[Begin]

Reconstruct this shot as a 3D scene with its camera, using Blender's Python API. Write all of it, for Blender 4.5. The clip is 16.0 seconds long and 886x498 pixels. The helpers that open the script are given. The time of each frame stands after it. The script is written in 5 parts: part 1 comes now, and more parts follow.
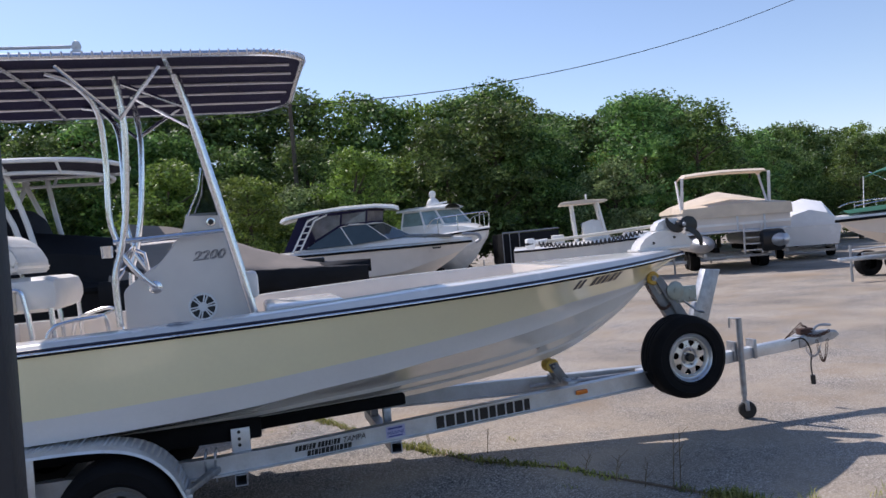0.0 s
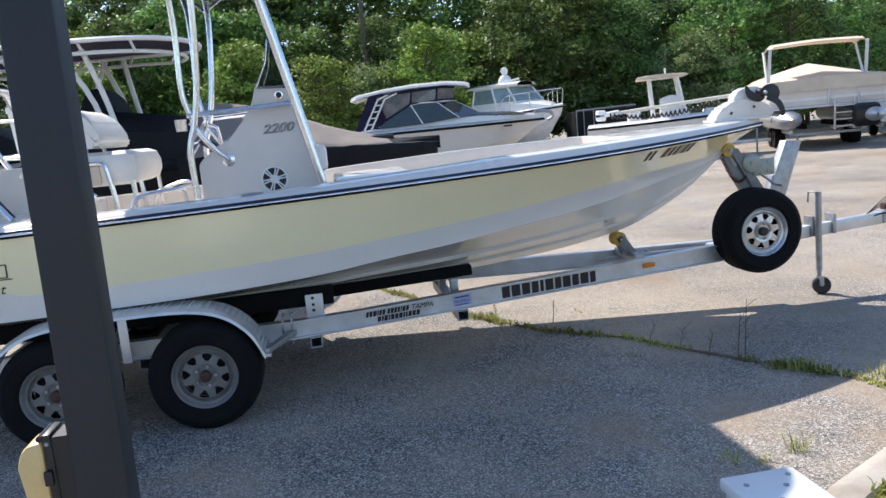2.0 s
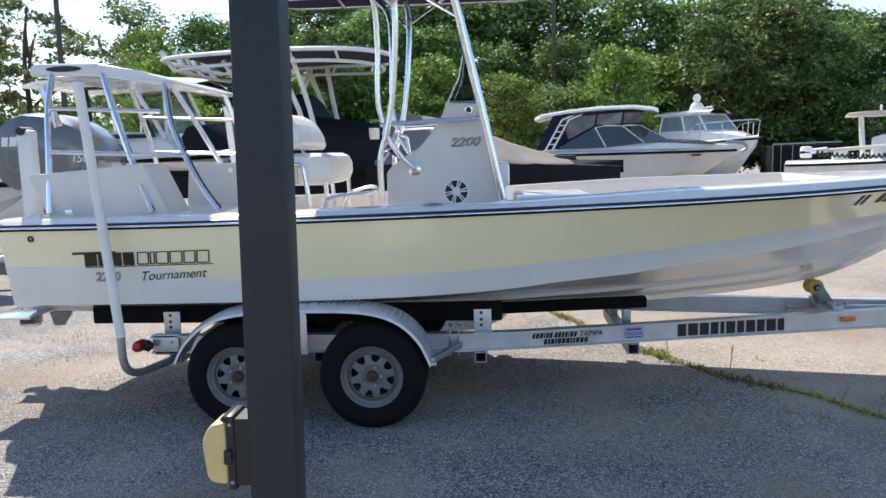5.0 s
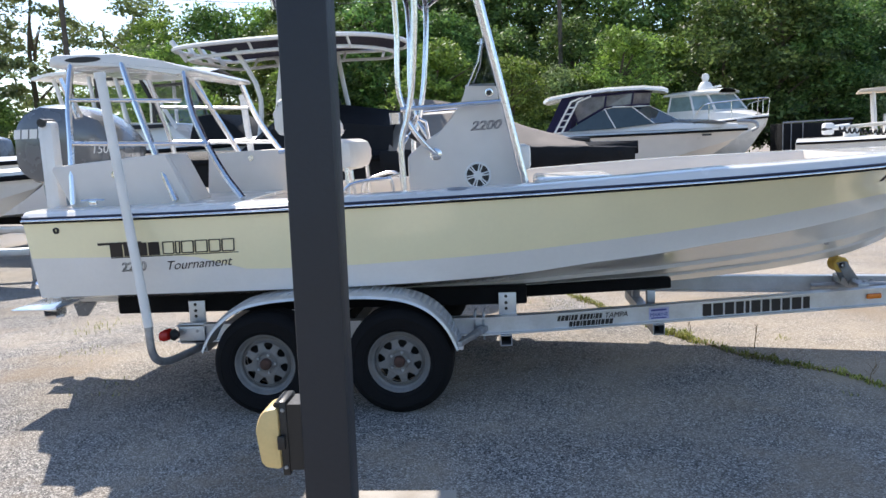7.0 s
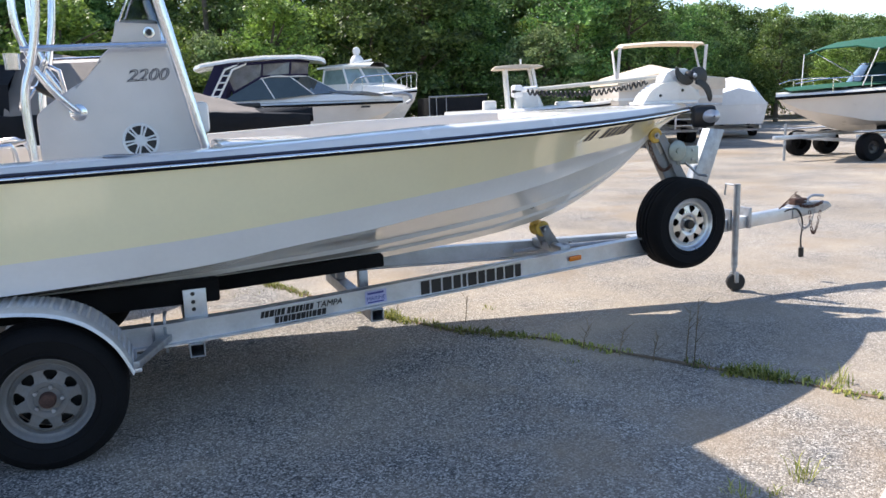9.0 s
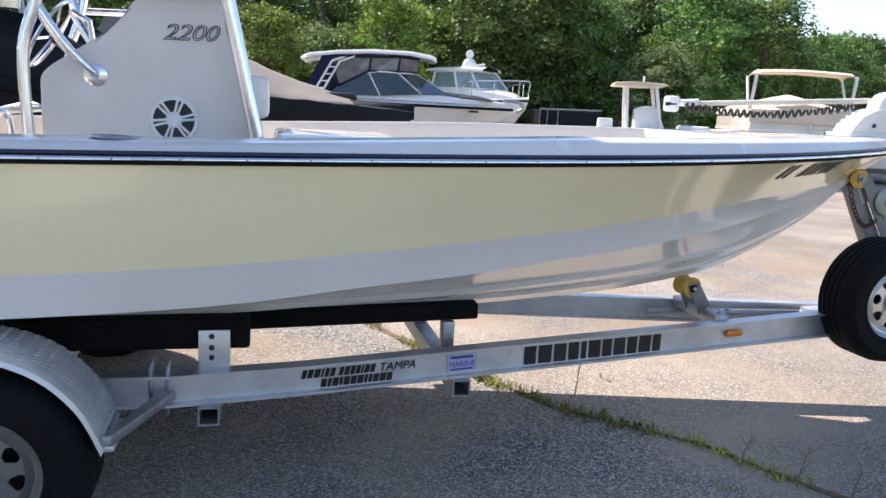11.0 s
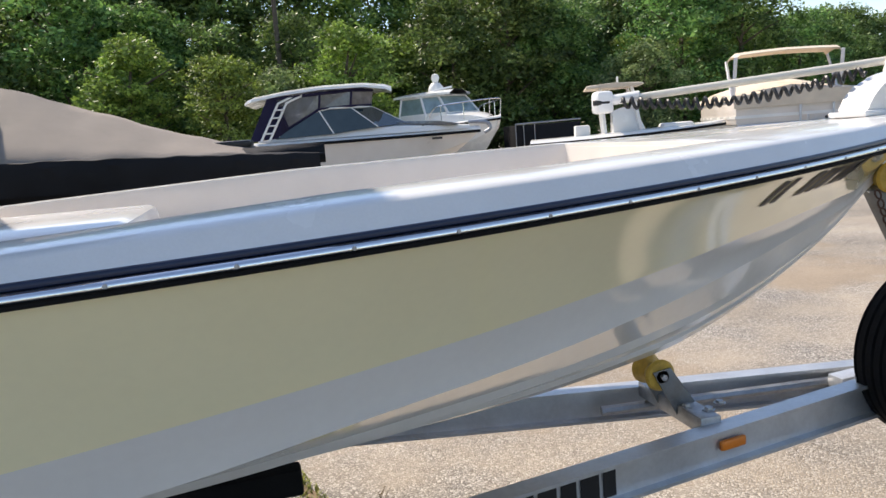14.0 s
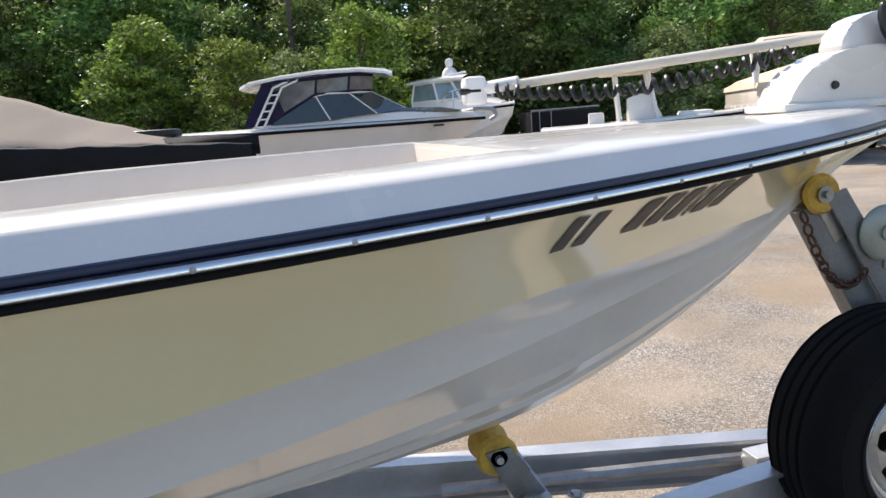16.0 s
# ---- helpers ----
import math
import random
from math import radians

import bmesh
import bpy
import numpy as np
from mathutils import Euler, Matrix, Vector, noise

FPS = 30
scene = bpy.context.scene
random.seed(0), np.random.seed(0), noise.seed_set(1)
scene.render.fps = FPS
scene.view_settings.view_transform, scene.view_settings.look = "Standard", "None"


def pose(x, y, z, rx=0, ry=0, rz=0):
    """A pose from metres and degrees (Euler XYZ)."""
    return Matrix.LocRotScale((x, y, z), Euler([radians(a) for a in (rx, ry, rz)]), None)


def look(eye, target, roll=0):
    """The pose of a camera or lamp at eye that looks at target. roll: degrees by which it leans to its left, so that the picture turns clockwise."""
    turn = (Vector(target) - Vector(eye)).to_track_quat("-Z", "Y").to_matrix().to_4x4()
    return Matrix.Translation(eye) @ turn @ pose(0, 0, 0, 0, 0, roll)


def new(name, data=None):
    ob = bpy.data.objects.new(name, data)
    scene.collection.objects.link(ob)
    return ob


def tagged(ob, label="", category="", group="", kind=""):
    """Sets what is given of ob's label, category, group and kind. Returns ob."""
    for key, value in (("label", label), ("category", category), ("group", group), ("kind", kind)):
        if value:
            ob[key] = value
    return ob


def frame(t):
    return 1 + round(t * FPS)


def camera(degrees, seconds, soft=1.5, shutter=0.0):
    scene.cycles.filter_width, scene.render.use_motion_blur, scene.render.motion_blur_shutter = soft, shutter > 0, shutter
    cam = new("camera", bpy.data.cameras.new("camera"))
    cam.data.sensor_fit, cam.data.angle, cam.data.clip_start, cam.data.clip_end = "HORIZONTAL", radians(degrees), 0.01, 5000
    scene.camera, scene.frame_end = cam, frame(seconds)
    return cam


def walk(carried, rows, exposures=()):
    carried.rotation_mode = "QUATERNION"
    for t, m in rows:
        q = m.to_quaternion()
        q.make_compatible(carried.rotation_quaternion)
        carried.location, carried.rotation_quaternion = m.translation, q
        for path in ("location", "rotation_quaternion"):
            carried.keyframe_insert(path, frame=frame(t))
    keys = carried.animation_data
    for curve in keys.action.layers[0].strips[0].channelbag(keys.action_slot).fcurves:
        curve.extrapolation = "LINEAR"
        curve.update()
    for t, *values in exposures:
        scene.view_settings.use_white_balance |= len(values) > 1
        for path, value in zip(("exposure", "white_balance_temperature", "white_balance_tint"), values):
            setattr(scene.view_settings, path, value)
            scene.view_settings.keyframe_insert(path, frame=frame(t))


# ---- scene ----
cam = camera(60.5, 16.0)
PATH = [
    (0, (0.822, -5.837, 1.791), (1.326, -3.902, 1.761), -4.8),
    (0.5, (0.774, -5.906, 1.75), (0.882, -3.915, 1.593), -5.2),
    (1, (0.841, -5.862, 1.74), (0.687, -3.877, 1.549), -6.2),
    (1.5, (0.865, -5.869, 1.727), (0.96, -3.888, 1.469), -5.9),
    (2, (0.856, -5.867, 1.722), (1.143, -3.914, 1.4), -5.4),
    (2.5, (0.863, -5.86, 1.729), (1.068, -3.893, 1.427), -5.2),
    (3, (0.897, -5.831, 1.718), (1.047, -3.861, 1.407), -3.3),
    (3.5, (0.919, -5.8, 1.725), (1.055, -3.83, 1.411), -1.6),
    (4, (0.914, -5.787, 1.728), (0.993, -3.809, 1.441), -1.1),
    (4.5, (0.879, -5.806, 1.733), (0.876, -3.823, 1.47), -1.0),
    (5, (0.819, -5.818, 1.73), (0.67, -3.839, 1.48), -1.4),
    (5.2, (0.794, -5.821, 1.725), (0.583, -3.849, 1.47), -1.7),
    (7.3, (0.657, -5.82, 1.725), (0.516, -3.848, 1.421), -3.0),
    (7.5, (0.62, -5.79, 1.717), (0.539, -3.819, 1.391), -3.7),
    (8, (0.587, -5.589, 1.685), (0.736, -3.626, 1.331), -4.1),
    (8.5, (0.56, -5.29, 1.648), (1.101, -3.401, 1.274), -2.9),
    (8.7, (0.528, -5.131, 1.63), (1.206, -3.29, 1.244), -2.7),
    (10.8, (0.78, -3.753, 1.575), (1.431, -1.899, 1.204), 2.2),
    (11, (0.853, -3.664, 1.557), (1.328, -1.756, 1.195), 3.2),
    (11.5, (1.048, -3.413, 1.573), (1.109, -1.446, 1.216), 3.1),
    (12, (1.106, -3.192, 1.563), (1.032, -1.228, 1.194), -0.8),
    (12.5, (1.21, -2.96, 1.577), (1.235, -0.996, 1.201), -3.7),
    (13, (1.48, -2.799, 1.582), (1.57, -0.831, 1.237), -4.6),
    (13.5, (1.699, -2.651, 1.573), (1.924, -0.69, 1.249), -4.5),
    (14, (1.838, -2.422, 1.577), (2.298, -0.498, 1.282), -4.3),
    (14.5, (2.079, -2.282, 1.549), (2.573, -0.363, 1.279), -5.1),
    (15, (2.366, -2.202, 1.57), (2.667, -0.251, 1.25), -5.0),
    (15.5, (2.514, -2.113, 1.55), (2.858, -0.176, 1.192), -4.3),
    (16, (2.698, -1.922, 1.564), (3.07, 0.016, 1.238), -3.9),
]
walk(cam, [(t, look(eye, target, roll)) for t, eye, target, roll in PATH],
     exposures=[(0, 0.19, 6350, 20), (0.5, 0.46, 6300, 16), (1.0, 0.72, 6500, 14), (5.2, 0.84, 6600, 13), (8.5, 0.95, 6600, 13), (11, 1.04, 6850, 18), (12.5, 0.96, 6950, 15), (14, 0.70, 7150, 14), (16, 0.72, 7200, 15)])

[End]

- [Instructions to follow]:
Reproduce every line of the listing above in which the string "carried" appears.

- [Result of the task]:
def walk(carried, rows, exposures=()):
    carried.rotation_mode = "QUATERNION"
        q.make_compatible(carried.rotation_quaternion)
        carried.location, carried.rotation_quaternion = m.translation, q
            carried.keyframe_insert(path, frame=frame(t))
    keys = carried.animation_data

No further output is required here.